= Edmond Hyde Parker =

Royal Navy Admiral (1868–1951)

Admiral Edmond Hyde Parker, CB (30 January 1868 – 19 August 1951) was a Royal Navy officer.

== Life and career ==
The son of Sir William Parker, 9th Baronet, Parker came from a family with strong naval connections over five generations. His grandfather was Vice-Admiral Hyde Parker, First Naval Lord from 1852 to 1854; his great-grandfather was Admiral Sir Hyde Parker, and his great-great-grandfather was Vice-Admiral Sir Hyde Parker, 5th Baronet.
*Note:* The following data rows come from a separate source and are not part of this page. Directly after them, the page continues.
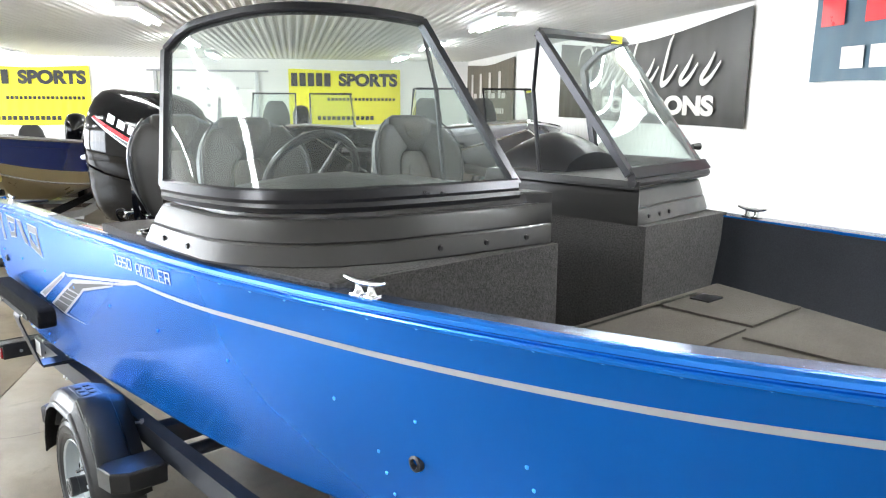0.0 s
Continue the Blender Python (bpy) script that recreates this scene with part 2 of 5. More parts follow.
def thing(name, label, category, at=(0, 0, 0), group="", kind="", rz=0.0):
    ob = new(name)
    ob.matrix_basis = pose(*at, 0, 0, rz)
    return tagged(ob, label, category, group, kind)


def B():
    return bmesh.new()


def box(bm, x0, x1, y0, y1, z0, z1, bevel=0.0, m=None):
    r = bmesh.ops.create_cube(bm, size=1.0)
    vs = r["verts"]
    for v in vs:
        v.co = Vector(((x0 + x1) / 2 + v.co.x * (x1 - x0), (y0 + y1) / 2 + v.co.y * (y1 - y0), (z0 + z1) / 2 + v.co.z * (z1 - z0)))
    if bevel:
        es = list({e for v in vs for e in v.link_edges})
        r = bmesh.ops.bevel(bm, geom=es, offset=bevel, segments=2, affect="EDGES", profile=0.6)
        vs = list({v for f in r["faces"] for v in f.verts} | {v for v in vs if v.is_valid})
    if m is not None:
        bmesh.ops.transform(bm, matrix=m, verts=[v for v in vs if v.is_valid])
    return vs


def rod(bm, a, b, r, r2=None, seg=12, cap=True):
    a, b = Vector(a), Vector(b)
    q = (b - a).to_track_quat("Z", "Y").to_matrix().to_4x4()
    mm = Matrix.Translation((a + b) / 2) @ q
    bmesh.ops.create_cone(bm, cap_ends=cap, segments=seg, radius1=r, radius2=r if r2 is None else r2, depth=(b - a).length, matrix=mm)


def tube(bm, pts, r, seg=8):
    loft(bm, [[p + o for o in ring(r, seg, t)] for p, t in zip(*tangents(pts))], closed=True, caps=True)


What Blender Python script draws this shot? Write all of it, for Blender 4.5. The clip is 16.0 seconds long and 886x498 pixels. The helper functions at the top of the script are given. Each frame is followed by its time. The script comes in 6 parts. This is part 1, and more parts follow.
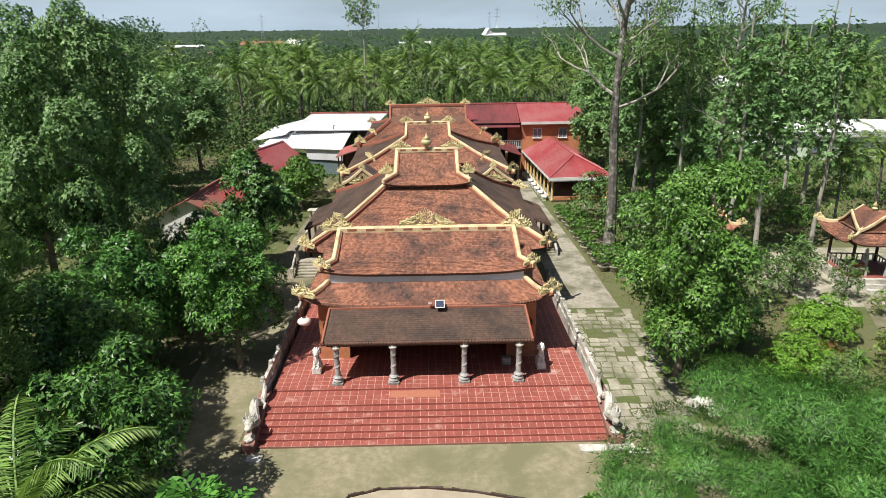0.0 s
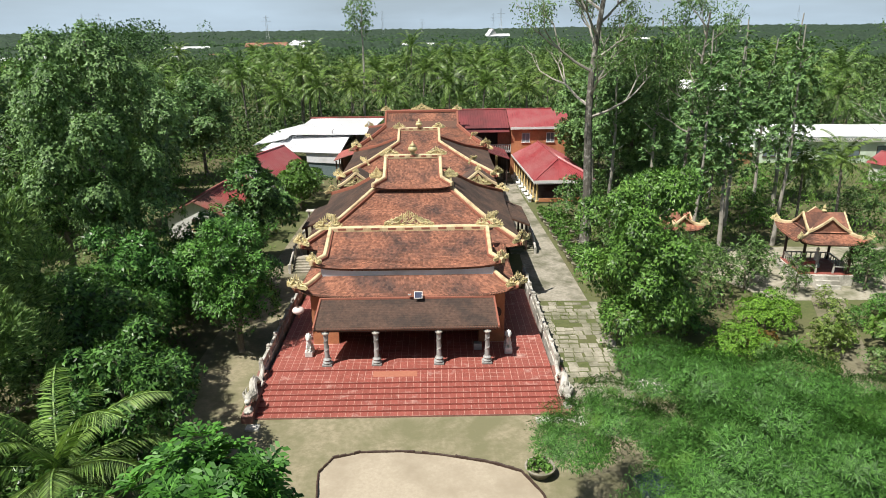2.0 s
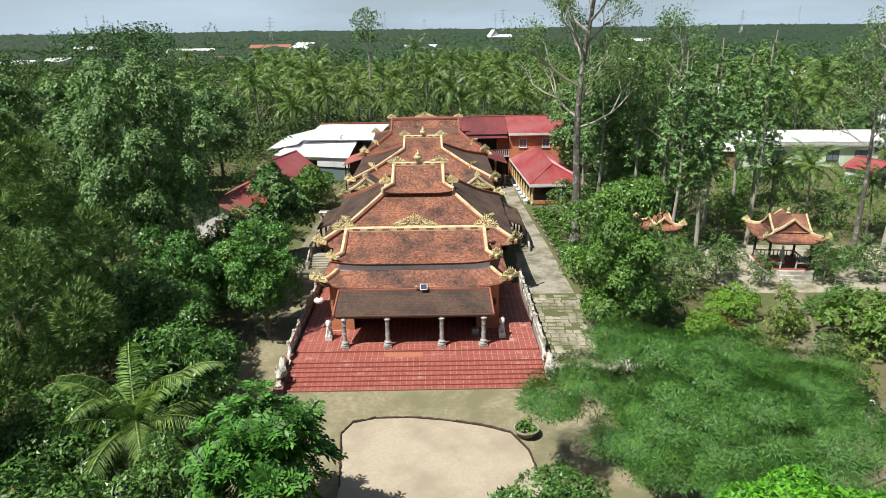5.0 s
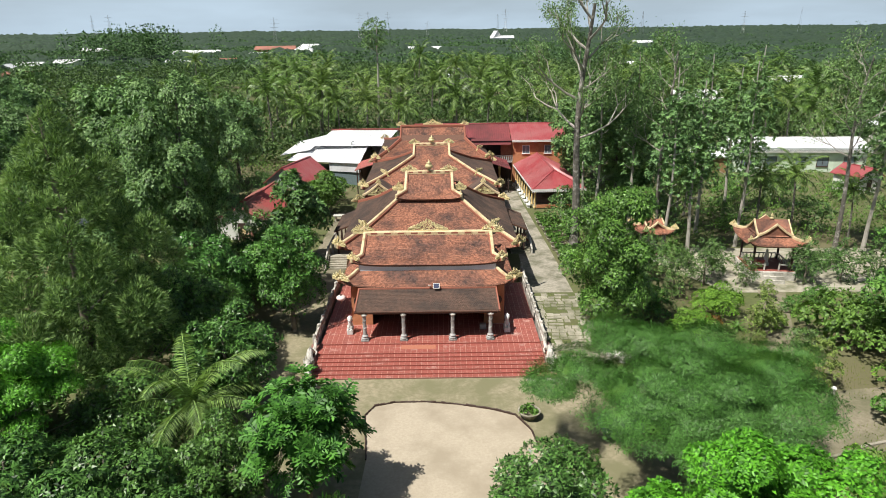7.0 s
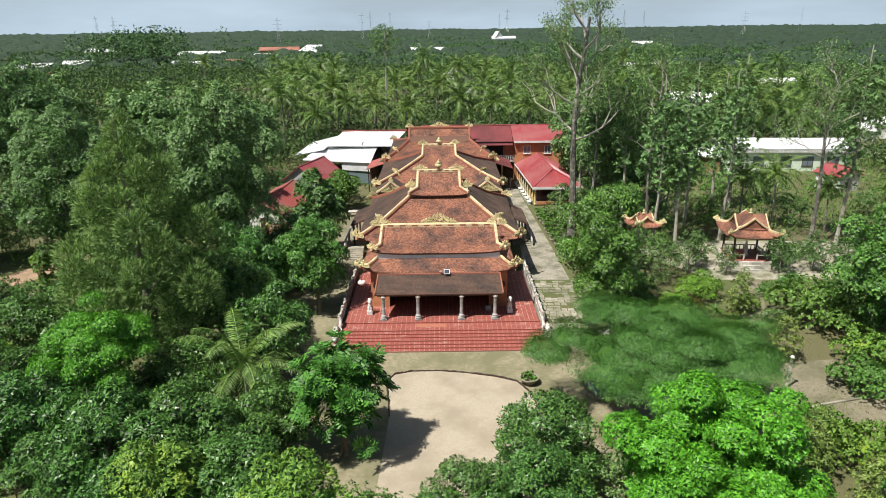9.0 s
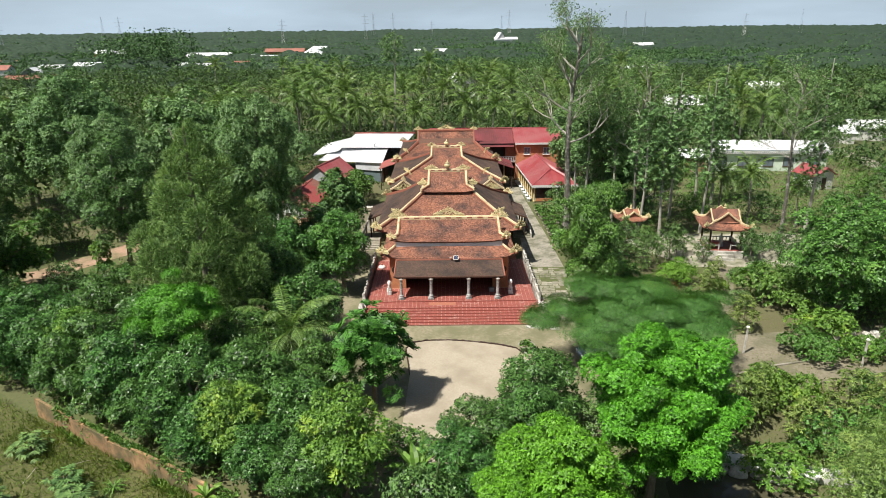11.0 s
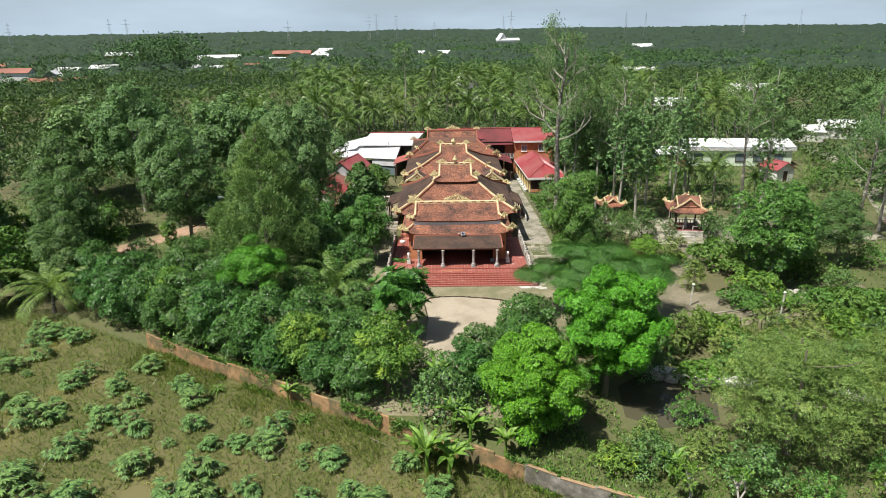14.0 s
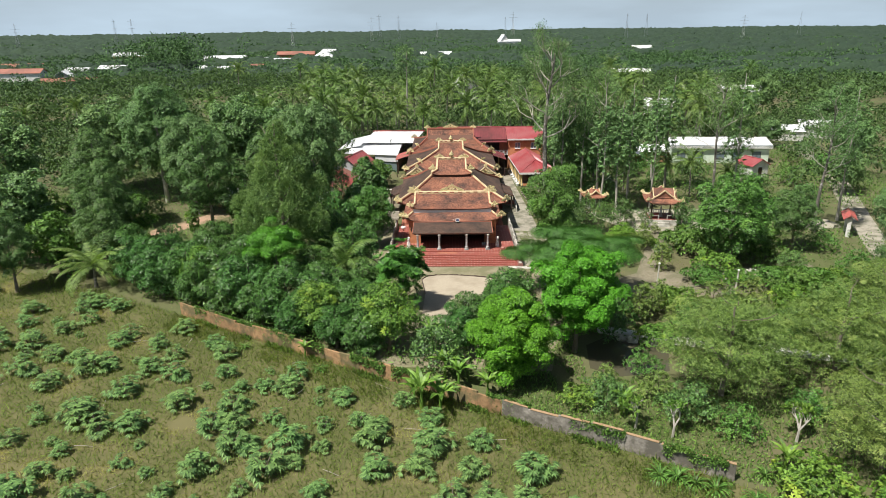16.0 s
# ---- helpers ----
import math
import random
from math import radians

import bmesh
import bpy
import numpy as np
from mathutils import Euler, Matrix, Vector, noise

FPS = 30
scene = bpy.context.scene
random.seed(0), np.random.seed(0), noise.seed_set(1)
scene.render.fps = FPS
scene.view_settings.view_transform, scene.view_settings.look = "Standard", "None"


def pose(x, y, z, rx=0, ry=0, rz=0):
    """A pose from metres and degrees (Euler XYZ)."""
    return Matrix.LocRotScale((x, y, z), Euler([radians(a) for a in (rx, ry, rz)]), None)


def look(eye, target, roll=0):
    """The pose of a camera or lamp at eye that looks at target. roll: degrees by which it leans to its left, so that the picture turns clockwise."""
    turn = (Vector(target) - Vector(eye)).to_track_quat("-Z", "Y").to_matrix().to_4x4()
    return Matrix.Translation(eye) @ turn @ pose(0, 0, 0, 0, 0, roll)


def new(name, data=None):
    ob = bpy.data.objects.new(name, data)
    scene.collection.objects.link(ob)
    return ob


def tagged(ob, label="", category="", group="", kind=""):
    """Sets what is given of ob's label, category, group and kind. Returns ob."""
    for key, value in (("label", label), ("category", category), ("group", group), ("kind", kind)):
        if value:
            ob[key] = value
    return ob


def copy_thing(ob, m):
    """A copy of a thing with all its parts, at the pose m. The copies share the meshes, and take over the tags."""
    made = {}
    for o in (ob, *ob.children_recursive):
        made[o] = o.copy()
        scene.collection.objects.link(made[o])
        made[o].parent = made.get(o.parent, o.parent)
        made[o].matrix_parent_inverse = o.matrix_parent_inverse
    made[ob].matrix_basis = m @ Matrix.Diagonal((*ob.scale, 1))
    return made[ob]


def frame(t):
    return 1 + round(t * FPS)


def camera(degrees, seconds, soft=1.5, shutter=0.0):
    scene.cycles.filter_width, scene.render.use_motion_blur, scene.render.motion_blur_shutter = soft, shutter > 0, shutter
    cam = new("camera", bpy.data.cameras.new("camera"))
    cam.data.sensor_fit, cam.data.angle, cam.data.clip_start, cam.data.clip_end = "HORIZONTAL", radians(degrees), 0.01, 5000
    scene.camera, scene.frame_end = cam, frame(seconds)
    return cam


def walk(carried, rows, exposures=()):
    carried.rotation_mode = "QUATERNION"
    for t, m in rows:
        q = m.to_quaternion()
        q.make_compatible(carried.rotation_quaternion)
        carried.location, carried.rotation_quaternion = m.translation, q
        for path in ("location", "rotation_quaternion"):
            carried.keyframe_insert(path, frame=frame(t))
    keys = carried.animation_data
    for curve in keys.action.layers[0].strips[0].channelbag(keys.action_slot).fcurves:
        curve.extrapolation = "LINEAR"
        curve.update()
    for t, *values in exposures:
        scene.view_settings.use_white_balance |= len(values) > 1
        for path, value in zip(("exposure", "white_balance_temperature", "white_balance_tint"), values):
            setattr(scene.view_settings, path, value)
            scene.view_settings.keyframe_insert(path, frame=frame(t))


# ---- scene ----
cam = camera(68.5, 16.0, 0.75)
PATH = [
    (0, (0.683, -25.819, 18.452), (0.69, -23.925, 17.809), -0.7),
    (0.5, (1.177, -26.888, 18.796), (1.176, -24.994, 18.154), -0.7),
    (1, (1.596, -28.054, 19.139), (1.593, -26.16, 18.497), -0.8),
    (1.5, (1.921, -29.068, 19.413), (1.917, -27.174, 18.771), -0.8),
    (2, (2.245, -30.055, 19.704), (2.239, -28.161, 19.061), -0.7),
    (2.5, (2.419, -31.082, 20.005), (2.413, -29.189, 19.362), -0.7),
    (3, (2.446, -32.097, 20.292), (2.439, -30.203, 19.649), -0.7),
    (3.5, (2.417, -32.992, 20.551), (2.41, -31.098, 19.908), -0.7),
    (4, (2.453, -33.891, 20.809), (2.442, -31.997, 20.165), -0.8),
    (6.5, (1.749, -38.794, 22.751), (1.732, -36.9, 22.107), -0.7),
    (7, (1.621, -40.045, 23.185), (1.602, -38.152, 22.541), -0.7),
    (7.5, (1.417, -41.267, 23.524), (1.398, -39.374, 22.879), -0.7),
    (8, (1.277, -42.666, 23.786), (1.255, -40.773, 23.141), -0.7),
    (8.5, (1.199, -44.426, 24.099), (1.174, -42.533, 23.454), -0.7),
    (9, (0.936, -46.209, 24.396), (0.913, -44.316, 23.751), -0.7),
    (11.5, (0.225, -57.09, 26.613), (0.193, -55.197, 25.967), -0.7),
    (12, (0.152, -59.474, 27.018), (0.117, -57.582, 26.372), -0.7),
    (12.5, (-0.184, -61.921, 27.468), (-0.219, -60.029, 26.823), -0.6),
    (13, (-0.394, -64.654, 27.833), (-0.426, -62.762, 27.187), -0.7),
    (13.5, (-0.5, -67.174, 28.139), (-0.534, -65.282, 27.493), -0.7),
    (14, (-0.429, -69.602, 28.393), (-0.465, -67.71, 27.747), -0.8),
    (14.5, (-0.336, -71.882, 28.708), (-0.372, -69.99, 28.061), -0.8),
    (15, (-0.056, -74.26, 28.981), (-0.094, -72.367, 28.335), -0.8),
    (15.5, (0.152, -76.655, 29.218), (0.114, -74.762, 28.572), -0.7),
    (16, (0.479, -78.994, 29.364), (0.437, -77.101, 28.719), -0.7),
]
walk(cam, [(t, look(eye, target, roll)) for t, eye, target, roll in PATH])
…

An uncle, Captain Hyde Parker (1824–1854) was killed storming Russian batteries in the Sulina Channel during the Crimean War.

Parker entered HMS Britannia in July 1881, was promoted to lieutenant in 1891, and to commander in 1901. He commanded the torpedo boat destroyer HMS Ardent from 1897 to 1899, coming under regular fire from insurgents on shore when she was serving off the coast of Crete. Promoted to captain in 1906, he briefly commanded the battleship HMS Empress of India in 1907, before being appointed in command of the cruiser of HMS Niobe, the flagship of Rear-Admiral Harry S. F. Niblett, Rear-Admiral Commanding, Devonport Division, Home Fleet. In 1910, he was appointed to command the protected cruiser HMS Minerva, and in 1913 to the command of the first-class protected cruiser HMS Endymion.

After paying off Endymion in November 1914, Parker was appointed Captain of the Royal Naval College, Dartmouth in December 1914. In February 1915 he was given command of the battleship HMS Superb in the Grand Fleet, participating in the Battle of Jutland in 1906: Superb scored several hits against the crippled light cruiser SMS Wiesbaden, and received no damage. Parker was appointed an aide-de-camp to the King in August 1917, promoted to rear-admiral on 23 October 1917, and appointed a Companion of the Order of the Bath (CB) in 1918.

After the war, Hyde served as Director of Naval Mobilisation from 1918 to 1919.

He was promoted to vice-admiral on 25 March 1923, and was placed on the retired list on the following day. Four years later he was advanced to the rank of admiral on the retired list on 1 August 1927.